== What is being asked ==
List, from the lines below, each one with "kind" in it.

== Given data ==
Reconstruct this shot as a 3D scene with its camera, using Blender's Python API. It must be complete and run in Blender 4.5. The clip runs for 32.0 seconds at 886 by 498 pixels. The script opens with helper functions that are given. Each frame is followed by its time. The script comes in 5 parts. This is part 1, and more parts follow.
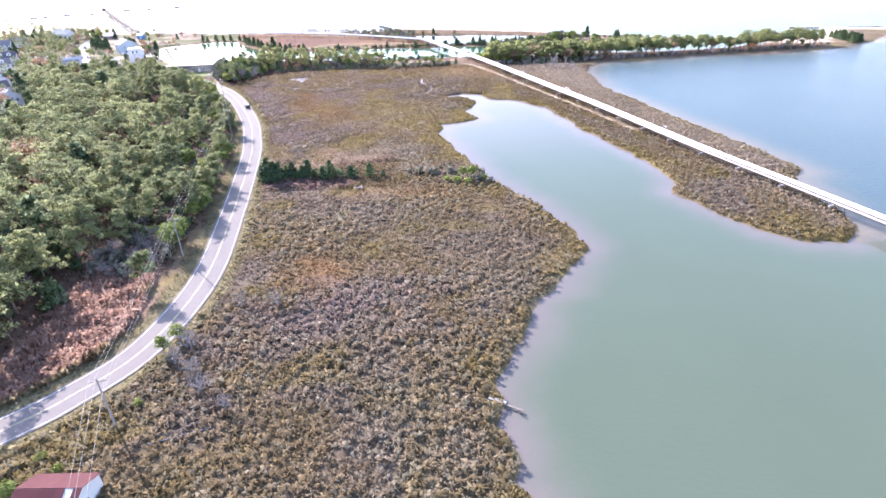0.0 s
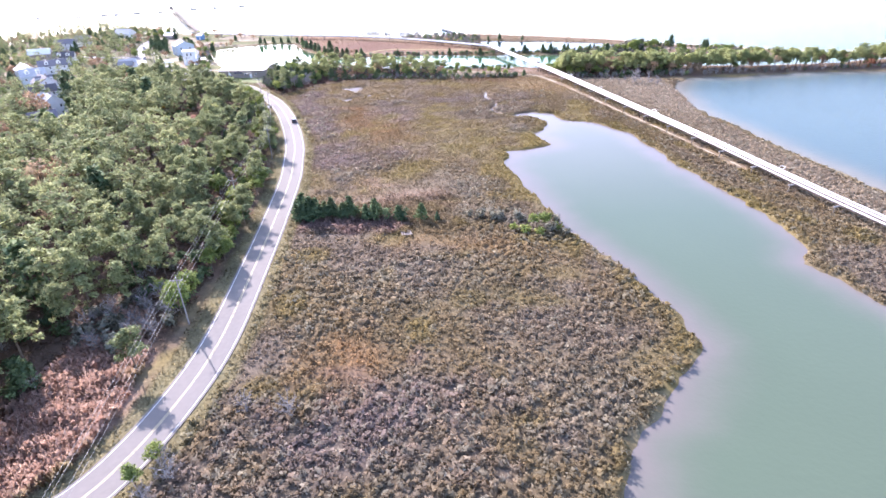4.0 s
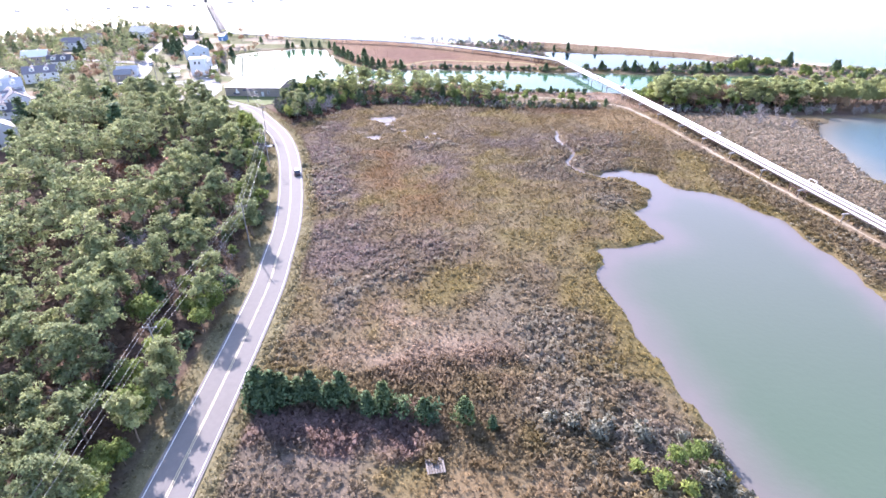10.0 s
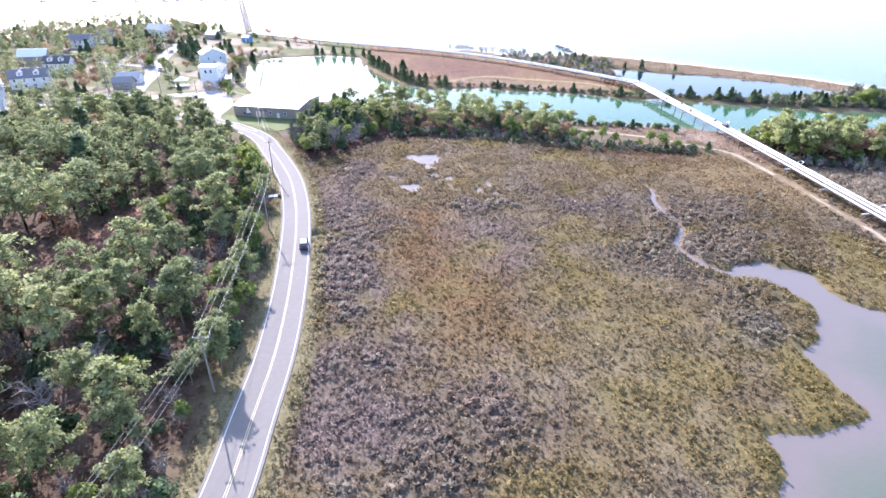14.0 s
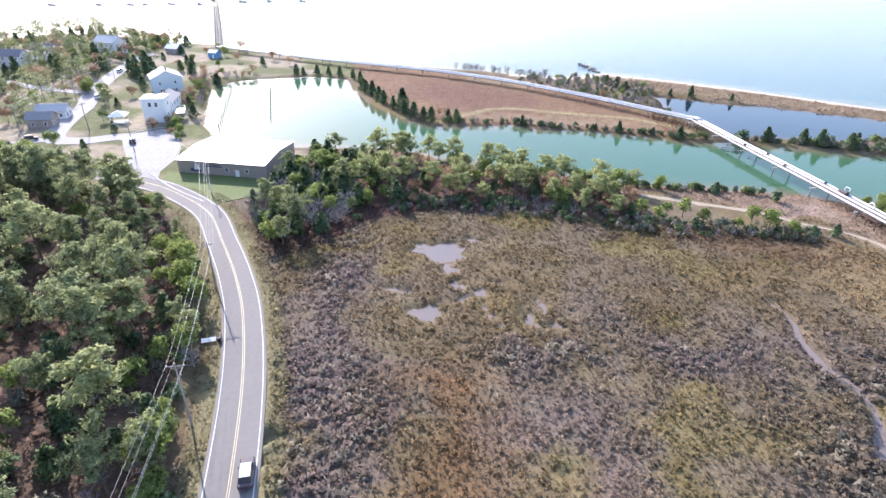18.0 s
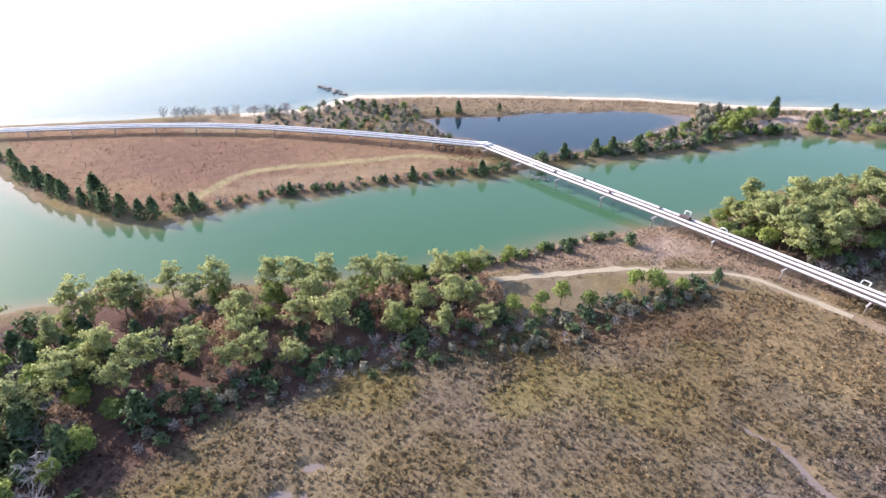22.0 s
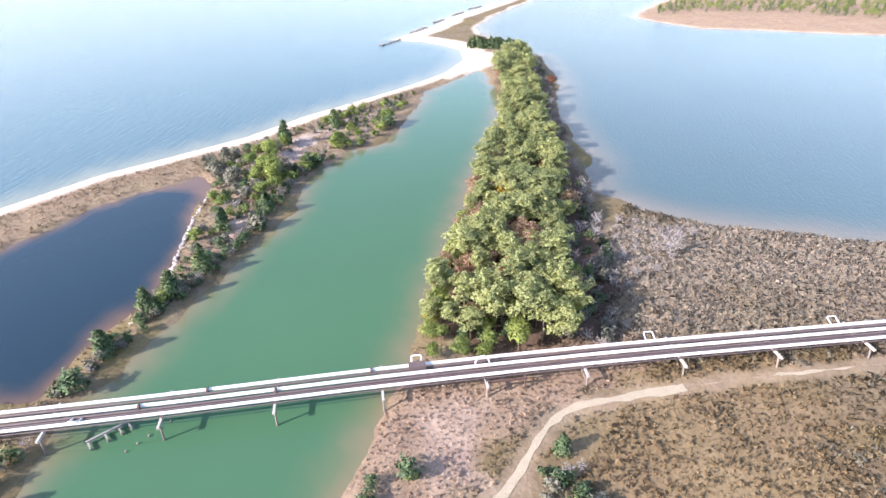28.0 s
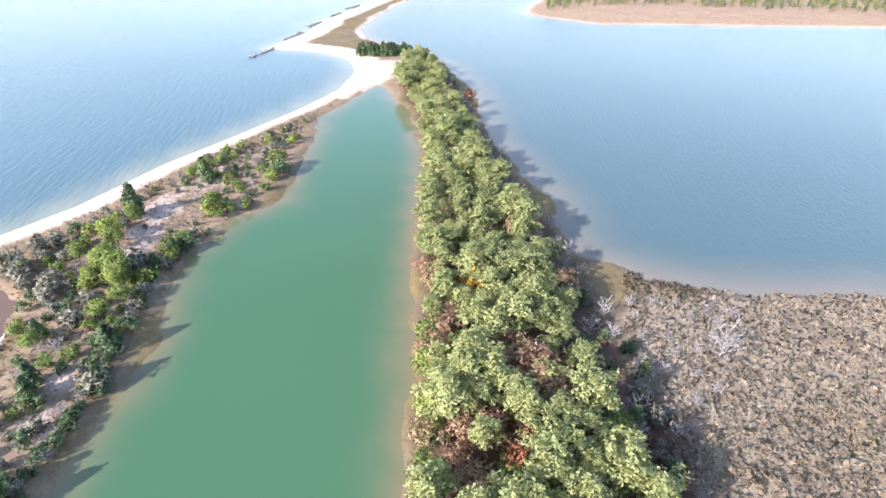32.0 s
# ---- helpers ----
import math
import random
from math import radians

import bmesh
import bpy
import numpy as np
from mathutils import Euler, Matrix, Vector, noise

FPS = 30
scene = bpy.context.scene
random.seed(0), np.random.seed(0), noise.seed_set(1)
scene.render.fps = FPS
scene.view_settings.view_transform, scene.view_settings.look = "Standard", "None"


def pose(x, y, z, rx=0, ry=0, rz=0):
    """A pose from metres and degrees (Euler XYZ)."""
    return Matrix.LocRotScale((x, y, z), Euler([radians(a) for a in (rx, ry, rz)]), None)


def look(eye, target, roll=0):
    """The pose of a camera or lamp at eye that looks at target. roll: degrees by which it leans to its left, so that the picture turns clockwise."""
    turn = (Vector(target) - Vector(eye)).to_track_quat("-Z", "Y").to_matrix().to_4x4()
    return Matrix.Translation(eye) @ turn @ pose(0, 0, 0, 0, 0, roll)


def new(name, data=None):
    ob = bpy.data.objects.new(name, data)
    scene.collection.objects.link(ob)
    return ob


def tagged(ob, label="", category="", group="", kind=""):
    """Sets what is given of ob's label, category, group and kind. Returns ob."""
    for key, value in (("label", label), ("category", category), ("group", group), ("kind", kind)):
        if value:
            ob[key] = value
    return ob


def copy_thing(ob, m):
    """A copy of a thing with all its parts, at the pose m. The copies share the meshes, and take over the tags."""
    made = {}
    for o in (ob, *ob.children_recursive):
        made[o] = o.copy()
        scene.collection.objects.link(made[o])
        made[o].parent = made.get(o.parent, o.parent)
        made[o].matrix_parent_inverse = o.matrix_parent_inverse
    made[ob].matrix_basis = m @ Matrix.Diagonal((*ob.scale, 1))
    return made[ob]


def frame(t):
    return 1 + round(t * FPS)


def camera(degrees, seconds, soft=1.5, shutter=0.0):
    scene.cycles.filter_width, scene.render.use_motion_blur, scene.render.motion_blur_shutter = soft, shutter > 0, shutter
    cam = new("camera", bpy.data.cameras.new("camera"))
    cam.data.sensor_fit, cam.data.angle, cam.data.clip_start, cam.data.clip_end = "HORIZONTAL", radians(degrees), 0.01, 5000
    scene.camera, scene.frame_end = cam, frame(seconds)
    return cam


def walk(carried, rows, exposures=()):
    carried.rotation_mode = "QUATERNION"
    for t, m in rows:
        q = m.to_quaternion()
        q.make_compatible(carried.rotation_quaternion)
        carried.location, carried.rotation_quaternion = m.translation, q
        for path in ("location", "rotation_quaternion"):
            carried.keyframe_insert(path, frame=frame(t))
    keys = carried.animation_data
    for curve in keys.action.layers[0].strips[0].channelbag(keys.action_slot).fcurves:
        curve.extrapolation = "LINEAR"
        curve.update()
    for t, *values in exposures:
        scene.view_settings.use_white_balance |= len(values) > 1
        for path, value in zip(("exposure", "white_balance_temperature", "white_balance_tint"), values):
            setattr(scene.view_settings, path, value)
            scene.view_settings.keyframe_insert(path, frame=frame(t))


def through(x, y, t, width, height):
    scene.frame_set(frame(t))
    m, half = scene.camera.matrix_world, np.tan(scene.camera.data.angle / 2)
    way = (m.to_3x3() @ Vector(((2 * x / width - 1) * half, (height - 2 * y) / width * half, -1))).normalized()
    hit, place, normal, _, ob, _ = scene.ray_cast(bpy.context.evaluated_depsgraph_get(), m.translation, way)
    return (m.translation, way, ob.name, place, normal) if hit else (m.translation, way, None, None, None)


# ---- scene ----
SECONDS = 32.0
cam = camera(77.20, SECONDS)
PATH = [
    (0.0, pose(7.22, -76.16, 65.78, 61.21, 1.24, -5.29)),
    (0.5, pose(7.37, -73.01, 65.91, 61.20, 1.01, -1.70)),
    (1.0, pose(7.46, -69.51, 66.04, 61.18, 0.90, 1.01)),
    (1.5, pose(7.46, -65.89, 66.16, 61.13, 0.93, 1.57)),
    (2.0, pose(7.21, -61.85, 66.24, 61.09, 0.88, 1.47)),
    (2.5, pose(7.03, -57.36, 66.22, 61.06, 0.83, 1.34)),
    (4.5, pose(6.77, -37.41, 65.55, 61.33, 1.23, 0.67)),
    (5.0, pose(6.49, -31.92, 65.76, 61.25, 1.16, 0.60)),
    (5.5, pose(6.28, -26.00, 65.98, 61.13, 1.11, 0.54)),
    (6.0, pose(6.08, -19.94, 66.00, 61.04, 1.04, 0.61)),
    (6.5, pose(5.90, -13.76, 66.00, 60.96, 0.99, 0.91)),
    (7.0, pose(5.35, -6.98, 65.97, 60.91, 0.84, 1.17)),
    (7.5, pose(4.88, -0.57, 65.91, 60.85, 0.73, 1.83)),
    (8.0, pose(4.38, 5.95, 65.84, 60.76, 0.61, 2.42)),
    (8.5, pose(3.70, 12.44, 65.52, 60.74, 0.51, 2.73)),
    (9.0, pose(2.92, 18.85, 65.38, 60.67, 0.52, 3.19)),
    (9.5, pose(2.23, 25.34, 65.23, 60.65, 0.57, 4.33)),
    (10.0, pose(1.49, 31.86, 65.09, 60.65, 0.61, 5.78)),
    (10.5, pose(0.53, 38.53, 64.78, 60.67, 0.56, 7.26)),
    (11.0, pose(-0.80, 45.09, 64.62, 60.64, 0.40, 8.34)),
    (11.5, pose(-2.09, 51.77, 64.40, 60.61, 0.29, 9.03)),
    (12.0, pose(-3.69, 58.38, 64.04, 60.65, 0.10, 9.33)),
    (12.5, pose(-5.37, 64.92, 63.61, 60.70, -0.10, 9.54)),
    (13.0, pose(-7.19, 71.49, 63.36, 60.68, -0.28, 9.67)),
    (13.5, pose(-9.37, 78.49, 63.22, 60.61, -0.42, 9.70)),
    (14.0, pose(-11.64, 85.54, 63.05, 60.52, -0.53, 9.69)),
    (14.5, pose(-14.00, 92.79, 62.86, 60.54, -0.63, 9.73)),
    (16.5, pose(-22.99, 123.80, 62.49, 60.50, -0.98, 10.11)),
    (17.0, pose(-25.28, 131.10, 62.33, 60.51, -1.02, 10.08)),
    (17.5, pose(-27.58, 138.36, 62.14, 60.52, -1.06, 9.89)),
    (18.0, pose(-29.79, 145.64, 61.95, 60.57, -1.01, 8.77)),
    (18.5, pose(-32.00, 152.97, 61.72, 60.67, -0.94, 7.02)),
    (19.0, pose(-34.09, 160.42, 61.80, 60.69, -0.85, 4.03)),
    (19.5, pose(-35.70, 167.81, 61.86, 60.73, -0.63, 0.06)),
    (20.0, pose(-37.17, 175.34, 61.97, 60.69, -0.55, -4.07)),
    (20.5, pose(-38.10, 182.86, 62.03, 60.72, -0.44, -7.37)),
    (21.0, pose(-38.79, 190.55, 62.25, 60.71, -0.25, -10.47)),
    (21.5, pose(-39.78, 197.98, 62.59, 60.68, -0.14, -14.94)),
    (22.0, pose(-40.43, 205.52, 63.02, 60.56, -0.11, -20.42)),
    (22.5, pose(-40.72, 213.15, 63.42, 60.52, -0.02, -25.20)),
    (23.0, pose(-39.95, 220.99, 63.86, 60.34, 0.19, -29.53)),
    (23.5, pose(-38.64, 228.81, 64.10, 60.17, 0.31, -33.86)),
    (24.0, pose(-37.21, 236.42, 64.47, 60.03, 0.36, -39.59)),
    (24.5, pose(-35.50, 243.95, 64.68, 59.93, 0.33, -45.73)),
    (25.0, pose(-32.93, 251.12, 64.78, 59.80, 0.23, -51.49)),
    (25.5, pose(-29.94, 258.00, 64.92, 59.69, 0.06, -57.20)),
    (26.0, pose(-26.33, 264.49, 64.96, 59.62, -0.08, -62.70)),
    (26.5, pose(-22.04, 270.04, 64.81, 59.61, 0.07, -68.02)),
    (28.5, pose(0.09, 286.14, 61.18, 59.63, 1.10, -84.24)),
    (29.0, pose(5.72, 289.09, 60.74, 59.55, 1.03, -87.51)),
    (29.5, pose(11.15, 291.09, 60.42, 59.44, 1.07, -88.48)),
    (30.0, pose(16.55, 292.79, 60.22, 59.31, 1.08, -89.88)),
    (30.5, pose(22.32, 294.36, 60.10, 59.17, 1.09, -91.38)),
    (31.0, pose(27.96, 295.76, 59.95, 59.07, 1.07, -91.89)),
    (31.5, pose(33.82, 297.13, 59.60, 59.05, 0.90, -92.37)),
    (32.0, pose(39.52, 298.51, 59.25, 59.05, 0.65, -93.34)),
]
EXPOSURES = [(0.0, 2.0, 6400, 28), (9.0, 2.03, 6280, 28), (14.0, 1.9, 6120, 23), (17.0, 1.7, 6250, 20), (20.0, 1.41, 6500, 20), (23.0, 1.55, 6850, 21), (26.0, 1.77, 6750, 22), (32.0, 1.82, 6600, 19)]
walk(cam, PATH, EXPOSURES)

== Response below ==
def tagged(ob, label="", category="", group="", kind=""):
    """Sets what is given of ob's label, category, group and kind. Returns ob."""
    for key, value in (("label", label), ("category", category), ("group", group), ("kind", kind)):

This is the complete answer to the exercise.